Imagine for each of the above graphs, we rotate it either clockwise or counterclockwise until the red vertex is in the top right hand corner. Rotations don’t change any of the graphs so that’s fine to do.

Once we’ve done that, we do a little visualization trick. We imagine each of the graphs lives in three dimensions, and we ‘pull up’ the top right / red vertex to become the top node of a tetrahedron/pyramid (like a D&D D4, the bane of feet everywhere). Each pyramid has one red vertex on top, and one blue vertex and two black vertices on the base. Each of these is connected by a rotation around the pyramid’s base. So all of these graphs are the same graph.

We can define a canonical representation of this graph — one representation that we will use no matter which of these we get. I’ll call the version where the top right vertex is red and the bottom right vertex is blue the canonical representation for this graph. So we can write any of the 12 graphs above like this.

So far this has been pretty straightforward, but now let’s make it more interesting. In addition to placing the red and blue tokens, I also want to color each of the edges one of three colors — say black, green, or purple. So each edge has to have one of those three colors. This gives a total of 3⁶=729 possible edge colorings (each edge gives 3 different possibilities, and there are 6 edges, so the total number of colorings is just 3 multiplied by itself 6 times).

Here’s an example where I color two of the edges black, two green, and two purple. This isn’t meant to be special, just one of the 729 possibilities.

We place our red and blue tokens on this graph, and we get the following 12 different graphs, just like before, except now with edge colorings.

The question I want to answer is the following. In the set of all possible graphs with one red vertex, one blue vertex, and each edge colored with one of three colors, how many unique graphs are there?

We know an upper bound: each of the 729 colorings has 12 different token placements, so there are at most 12x729 = 8,748 unique states.

We also know that the number has to be smaller than this because we know from the first example that placing the tokens in different positions on a graph doesn’t have to generate new unique states. And also it seems clear that at least for some different edge colorings, placing the red and blue tokens in the right places will lead to the same end state.

Vertex Permutation Symmetries, AKA Automorphisms

To make progress here, let me introduce the concept of a vertex permutation symmetry, also known as an automorphism.
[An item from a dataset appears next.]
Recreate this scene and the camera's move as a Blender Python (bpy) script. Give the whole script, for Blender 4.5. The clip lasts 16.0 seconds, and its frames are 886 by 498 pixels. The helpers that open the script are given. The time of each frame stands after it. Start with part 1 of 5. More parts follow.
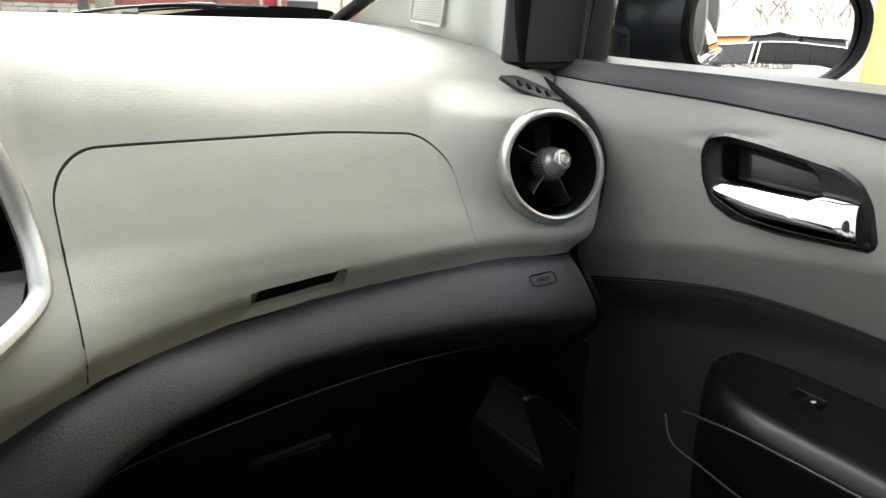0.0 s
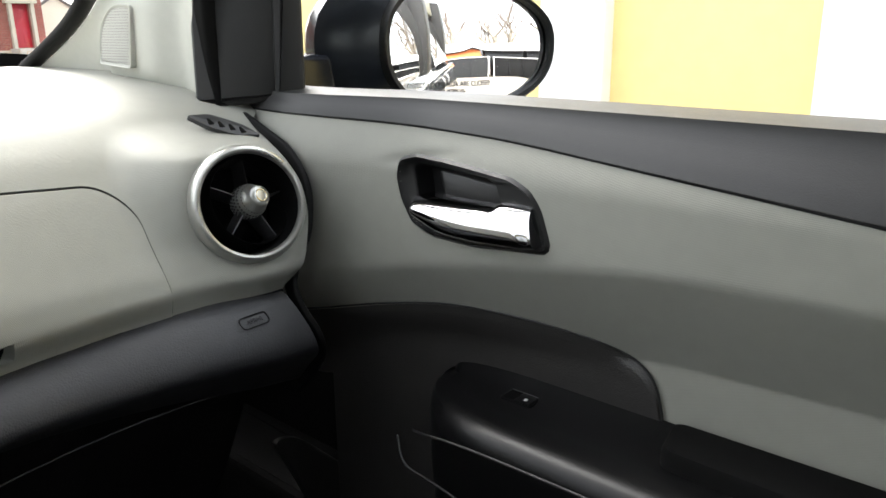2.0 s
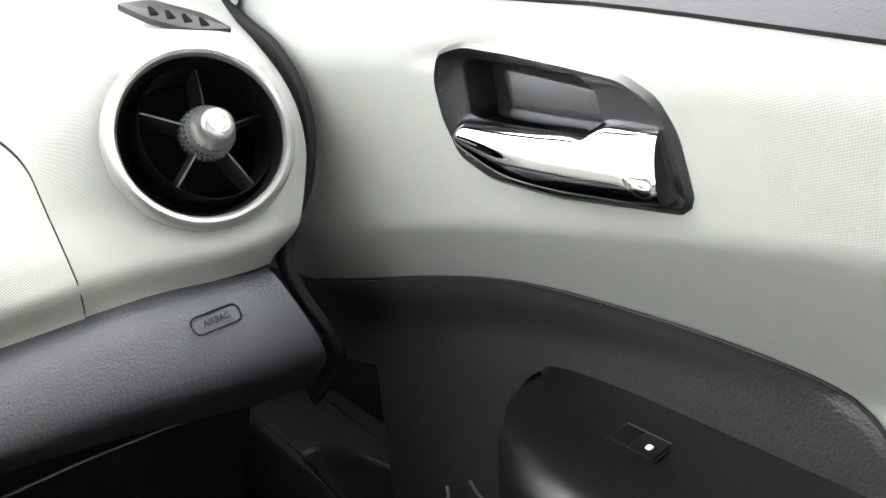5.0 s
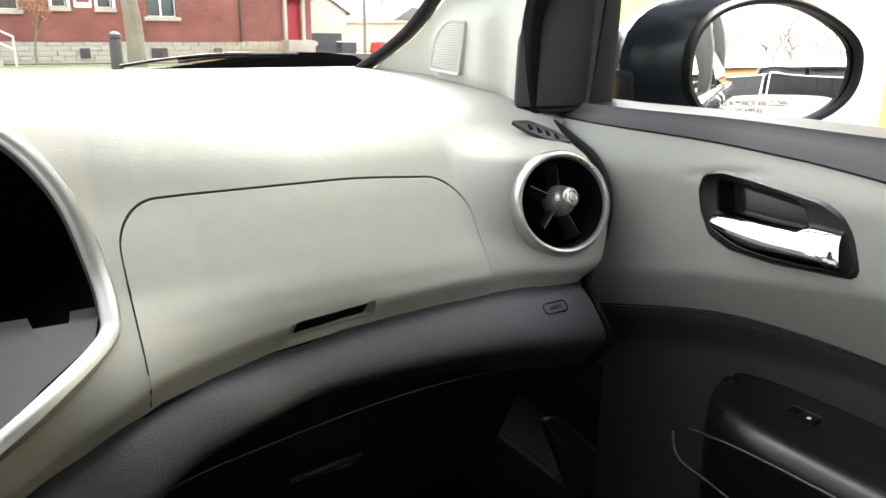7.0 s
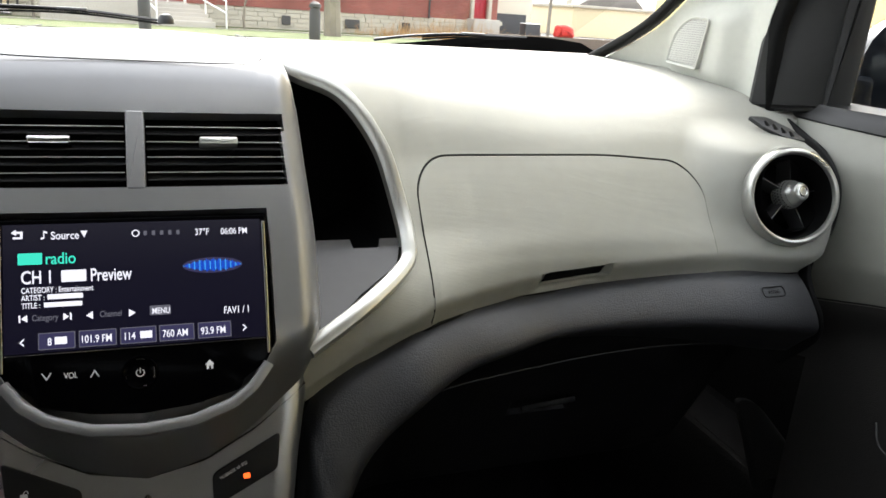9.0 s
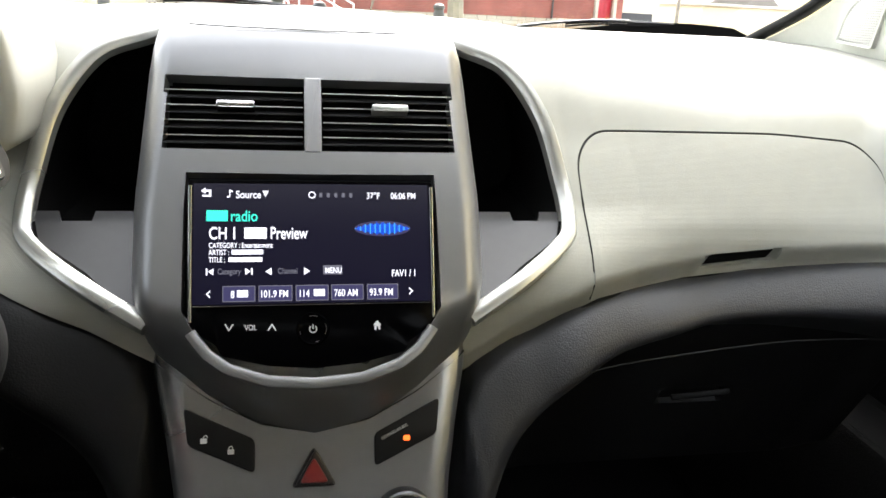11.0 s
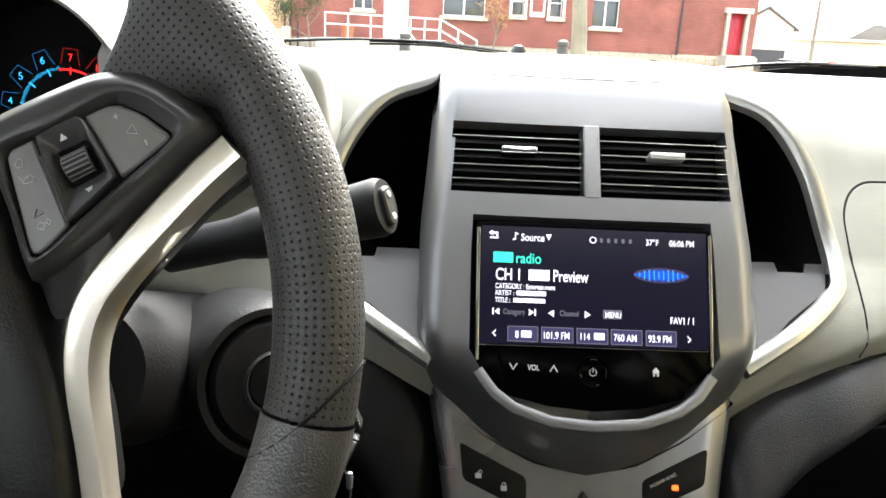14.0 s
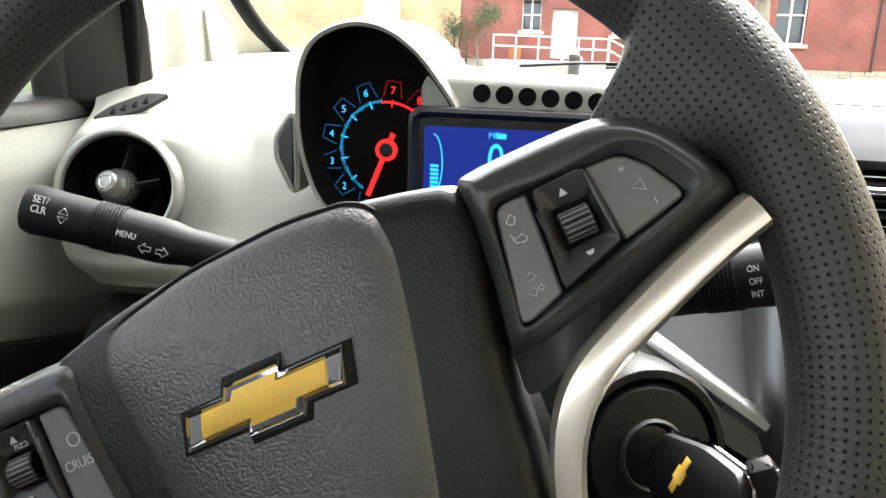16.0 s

In a graph, an automorphism is a mapping from one vertex labeling to another that preserves the edge structure of a graph. By running through the application of all automorphisms, we can enumerate all possible graphs that are ‘the same graph’.

For the complete graph on four vertices, there are 24 automorphisms. To see why, imagine I label the four vertices A, B, C, and D starting from the bottom left vertex and going clockwise around the graph. Now let’s say I move the A vertex to any possible position (there are 4), move B to one of the three remaining, C to one of the two remaining, and D gets the last spot, while being careful to maintain the original edge colorings (i.e. the edge A-B is the same color regardless of where I put A and B, etc.). There are 4x3x2 = 24 ways to do this.

Solving The Problem: Step 1

The first thing to realize is that each of the 8,748 possible graphs must have at least one equivalent graph that is in our canonical form (red vertex top right, blue vertex bottom right — for example in the image above, the top right graph is in canonical form). That’s because we can always find an automorphism that maps wherever they start out to these positions, because any two vertices can always be exchanged as long as we preserve the edge structure.

This means that all of the 8,748 graphs have at least one representation of this sort, which means there can be a maximum of 729 unique graphs (all edge colorings with red vertex top right, blue vertex bottom right).

So now the question becomes a bit simpler — for the complete graph on four vertices, where both leftmost vertices are colored black, the top right vertex is colored red, and the bottom right vertex is colored blue, where each edge can take on any of three values (black, green, purple), how many unique states are there?

Solving The Problem: Step 2

Because of the vertex coloring constraint, the remaining problem type now has only two symmetries. The first is the identity symmetry where we do nothing, and the second is the equivalency under swapping the labels on the black vertices.

To figure out how many unique states there are, accounting for these two symmetries, we can use Burnside’s lemma. Burnside’s lemma is a method for counting distinct objects under a group of symmetries — exactly what we need!

(By the way, sometimes I wonder if it’s worth me going down these dusty side roads to work through a problem carefully. I mean, it doesn’t really matter how many unique states of this graph there are to continue advancing on my ultimate goal of trying to show quantum computers can be made useful. But this is an example of why I still tend to do this. I had never even heard of Burnside’s lemma before I started working through this, but it is a super general, useful, and very non-intuitive (at least to me) result. I’m glad I learned about it!)

Here’s what the lemma says. If you want to count the number of distinct objects under a given set of symmetries, you just need to find out how many of the objects are fixed under each symmetry, add up these numbers, and divide by the number of symmetries. Like seriously, WTF?

Anyway. So here the number of symmetries is two ((1) Identity / do nothing, and (2) swap the black vertices).

The number of states fixed under the Identity group is … all of them (729). So all we have to do is figure out how many states are fixed under swapping the two black vertices and we are done.

This is pretty easy! The vertical edges (0-1) and (2-3) are unchanged under the swap no matter what they are, so that gives us two factors of 3. The middle edges have to be such that edge (0-2) is the same as edge (1-2) (this happens 3 times) and edge (0-3) is the same as (1-3) (this also happens 3 times).

So the total number of graphs that are unchanged under swapping the black vertices is 3x3x3x3 = 81.

This gives us the answer to the puzzle.

In the set of all possible graphs with one red vertex, one blue vertex, and each edge colored with one of three colors, there are 405 unique graphs.

This is also the number I get when I do everything computationally.

By the way, the reason I ended up looking at the result carefully is that I thought the computational result I was getting was wrong. I couldn’t figure out why there should be a factor of 5 in the answer, as the number of vertices and edges were both even, and the edge colorings were factors of 3. The intuition that an answer is wrong is a powerful tool for debugging. But in this case it appears my intuition that this was wrong was …. wrong!